Vielleicht funktioniert es so. Ein Blick in die Umweltdebatte scheint die Spaltung in Stammeswahrheiten zu bestätigen. Und wer könnte uns dies verübeln? Wenn nicht einmal die Experten selbst auch nur annähernd einen Überblick haben über das, was wirklich Faktum in der Umweltzerstörung ist und was davon nur medialer Hype. Seit den 70er Jahren, in denen die Umweltdebatte Einzug in den Mainstream der Nachrichtenschwemme gehalten hat, polarisieren sich die Menschen in zwei Narrative: die einen, die jede weitere Nachricht über zunehmende Umweltverschmutzungen und -zerstörung offenbarungsgleich aufnehmen und in die Anhänger des anderen Stammesnarrativs, die alles als Verschwörung abtun; als eine Verschwörung, die der heimischen Wirtschaft, der Globalisierung u.a den Todesstoß zufügen solle.
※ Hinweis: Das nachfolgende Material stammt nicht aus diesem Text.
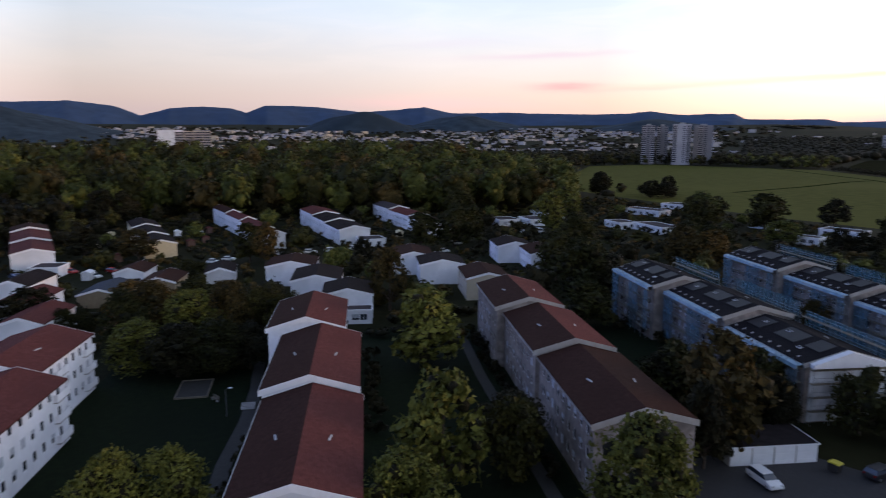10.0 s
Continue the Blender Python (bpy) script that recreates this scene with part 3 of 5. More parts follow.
# ---- blocks of flats with solar roofs ----
def flat_block(x, y, turn, L, seed, label, panels, rim, stacks):
    """Three storeys over a half cellar; two stair bays; low roof with a solar array on its near slope."""
    H, W, rise = 9.0, 12.0, 1.6
    rng = random.Random(seed)
    front = []
    bay = L / 2
    for b in range(2):
        o = b * bay
        for f in range(3):
            z = 1.9 + f * 2.75
            front += [(o + 0.9, z, o + 3.1, z + 1.3), (o + 4.0, z, o + 4.9, z + 1.3), (o + 5.9, z, o + 7.0, z + 1.3),
                      (o + 11.2, z, o + 12.3, z + 1.3), (o + 13.4, z, o + 14.5, z + 1.3), (o + 15.6, z, o + 17.5, z + 1.3)]
        for f in range(2):
            front.append((o + 8.4, 3.6 + f * 2.75, o + 10.2, 5.0 + f * 2.75))
        front.append((o + 8.5, 0.1, o + 10.1, 2.3))
    front = [h for h in front if h[2] < L - 0.3]
    ends = [h for f in range(3) for h in ((2.2, 1.9 + f * 2.75, 3.2, 3.2 + f * 2.75), (8.6, 1.9 + f * 2.75, 9.6, 3.2 + f * 2.75))]
    r = building("apartment_block", x, y, turn, L, W, H, label, "apartment block", WHITE, DARK_ROOF, rise,
                 {"front": front, "left": ends, "right": ends}, "white blocks of flats", shut=0.55, over=0.6, seed=seed)
    part("plinth", boxes((-0.03, -0.03, 0, L + 0.03, W + 0.03, 0.8)), CONCRETE, r, "grey concrete plinth")
    for b in range(2):
        o = b * bay
        for f in range(0, 3, 2):
            z = 1.9 + f * 2.75
            part("spandrel_panel", boxes((o + 3.15, -0.025, z - 0.15, o + 7.4, -0.002, z - 0.02), (o + 3.15, -0.025, z - 0.02, o + 3.95, -0.002, z + 1.35), (o + 4.95, -0.025, z - 0.02, o + 5.85, -0.002, z + 1.35)), BLUE_PANEL, r, "blue grey panel between windows")
        part("canopy", boxes((o + 8.1, -1.3, 2.4, o + 10.5, 0, 2.55)), CONCRETE, r)
        part("entrance_step", boxes((o + 8.1, -1.4, 0, o + 10.5, 0, 0.15)), CONCRETE, r)
    tub = bmesh.new()
    tube(tub, (0, -0.08, 0.3), (0, -0.08, H - 0.1), 0.05, 0.05, 6)
    me = mesh_of(tub, "downpipe", METAL)
    for px in (0.3, bay, L - 0.3):
        placed("downpipe", me, r, pose(px, 0, 0))
    part("gutter", boxes((-0.2, -0.78, H - 0.12, L + 0.2, -0.62, H + 0.02)), METAL, r)
    # solar modules lie on the near slope
    slope = math.degrees(math.atan2(rise, W / 2))
    pm = bmesh.new()
    box(pm, 0, 0, 0, 1.02, 1.62, 0.04, 1)
    box(pm, 0.035, 0.035, 0.041, 0.985, 1.585, 0.046, 0)
    pme = mesh_of(pm, "solar_panel", PANEL, rim)
    px = 0.8
    for cols in panels:
        for i in range(cols):
            for k in range(3):
                ly = 0.35 + k * 1.66
                m = pose(px + i * 1.06, 0, 9.0 + 0.30, slope, 0, 0) @ pose(0, ly, 0.06)
                placed("solar_panel", pme, r, m)
        px += cols * 1.06 + (1.1 if rim is PANEL_RIM else 0.12)
    part("ridge_cap", boxes((-0.2, 5.85, 10.78, L + 0.2, 6.15, 10.9)), POLE_GREY if rim is PANEL_RIM else DARK_ROOF, r)
    for vx in stacks:
        part("chimney", boxes((vx, 6.6, 10.2, vx + 0.7, 7.2, 11.3)), CONCRETE, r)
    return r


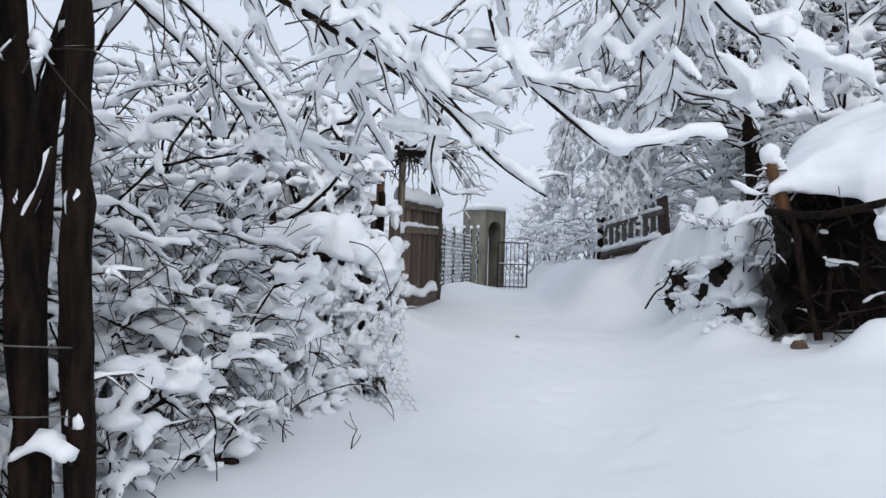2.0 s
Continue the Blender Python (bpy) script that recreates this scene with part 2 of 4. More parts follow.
def spline(pts, per=6):
    """A smooth line through a few points."""
    pts = [V(p) for p in pts]
    out = []
    for i in range(len(pts) - 1):
        p0, p1, p2, p3 = pts[max(i - 1, 0)], pts[i], pts[i + 1], pts[min(i + 2, len(pts) - 1)]
        for k in range(per):
            t = k / per
            out.append(0.5 * ((2 * p1) + (p2 - p0) * t + (2 * p0 - 5 * p1 + 4 * p2 - p3) * t * t + (3 * p1 - p0 - 3 * p2 + p3) * t ** 3))
    return out + [pts[-1]]


# ---- the ground ----
LANE = [(-400, -0.4), (0, -0.4), (3, -0.36), (6, -0.29), (8, -0.2), (11, 0.0), (15, 0.12), (18, 0.2), (22, 0.12), (26, 0.2), (40, 0.6), (60, 0.8), (400, 2)]


# heaps on the bank and along the left edge: x, y, widths, height
LUMPS = [
    (2.5, 8.6, 0.45, 0.25, 0.2), (2.35, 8.7, 0.15, 0.2, 0.1), (2.65, 8.62, 0.16, 0.2, 0.12), (3.25, 8.6, 0.2, 0.25, 0.14), (3.5, 8.5, 0.45, 0.25, 0.16), (3.95, 8.3, 0.4, 0.3, 0.2), (4.4, 8.2, 0.4, 0.4, 0.2),
    (1.05, 13.2, 0.22, 0.25, 0.12), (1.3, 12.6, 0.2, 0.2, 0.14), (1.25, 11.6, 0.2, 0.25, 0.16), (1.5, 11.0, 0.22, 0.25, 0.14),
    (-0.9, 16.6, 0.4, 0.6, 0.07), (-0.3, 15.6, 0.5, 0.4, 0.06), (-1.3, 17.8, 0.4, 0.7, 0.08), (0.4, 13.4, 0.4, 0.5, 0.10), (-0.4, 14.3, 0.4, 0.4, 0.07),
    (1.35, 9.75, 0.30, 0.35, 0.16), (1.15, 10.5, 0.35, 0.4, 0.14), 
    (1.0, 12.05, 0.16, 0.16, 0.10),
    (-1.72, 8.3, 0.3, 0.5, 0.12), (-1.95, 9.2, 0.35, 0.6, 0.15), (-2.2, 10.2, 0.35, 0.6, 0.16), (-2.45, 11.1, 0.35, 0.5, 0.16), (-2.7, 12.0, 0.3, 0.5, 0.14),
    (-2.4, 7.1, 0.5, 0.35, 0.34), (-1.75, 7.3, 0.25, 0.25, 0.12), (-2.8, 6.4, 0.5, 0.4, 0.25), (-2.1, 6.5, 0.3, 0.25, 0.12), (-3.2, 7.4, 0.6, 0.5, 0.3), (-2.2, 5.4, 0.4, 0.3, 0.10), (-3.2, 5.6, 0.6, 0.5, 0.25),
]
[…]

Umweltzerstörung weist 2019 einen anderen Charakter auf als in der zweiten Hälfte des 19. Jahrhunderts, als die beginnende Umweltzerstörung weitestgehend sichtbar und fühlbar war: symbolisiert im rauchenden Fabrikschlot, der auf den Dächern der Industriegebiete eine graue Schicht hinterließ, der beim einzelnen Husten und Vergiftungen auslöste. Umweltzerstörung heute ist oftmals weniger direkt spürbar. Umso größer ist die Gefahr, dass alles zu einer virtuellen Debatte verkommt. Wenn niemand mehr wirklich Zugang zu den Fakten hat, sondern nur noch zu Erzählungen über Erzählungen über Forscher, von denen man behauptet, sie ständen noch in unmittelbarem Kontakt zur realen Welt (die Sprachrohre und „Propheten“ der Fakten, welche das Bindeglied zwischen Realität und Spiritualität verkörpern), dann erliegen wir der Gefahr reiner Spiegelgefechte. Der einzelne kann sich dann, überspitzt ausgedrückt, nur noch notdürftig orientieren: Stellt einer vom anderen „Stamm“ in der Debatte eine Behauptung auf, dann muss es falsch sein. Mein persönlicher Zugriff zur Wahrheit reduziert sich also auf das Ablehnen des anderen, des Stammesfremden, des „Barbaren von hinter der Gebirgskette“, um im Bild zu bleiben. Welch befreiende Wirkung also Aufklärung, Informationsvielfalt, Zugang zu Massenmedien, und neuerdings die Möglichkeiten der Eigenproduktion und Selbstinszenierung in den sozialen Medien gebracht haben, wird damit immer fraglicher.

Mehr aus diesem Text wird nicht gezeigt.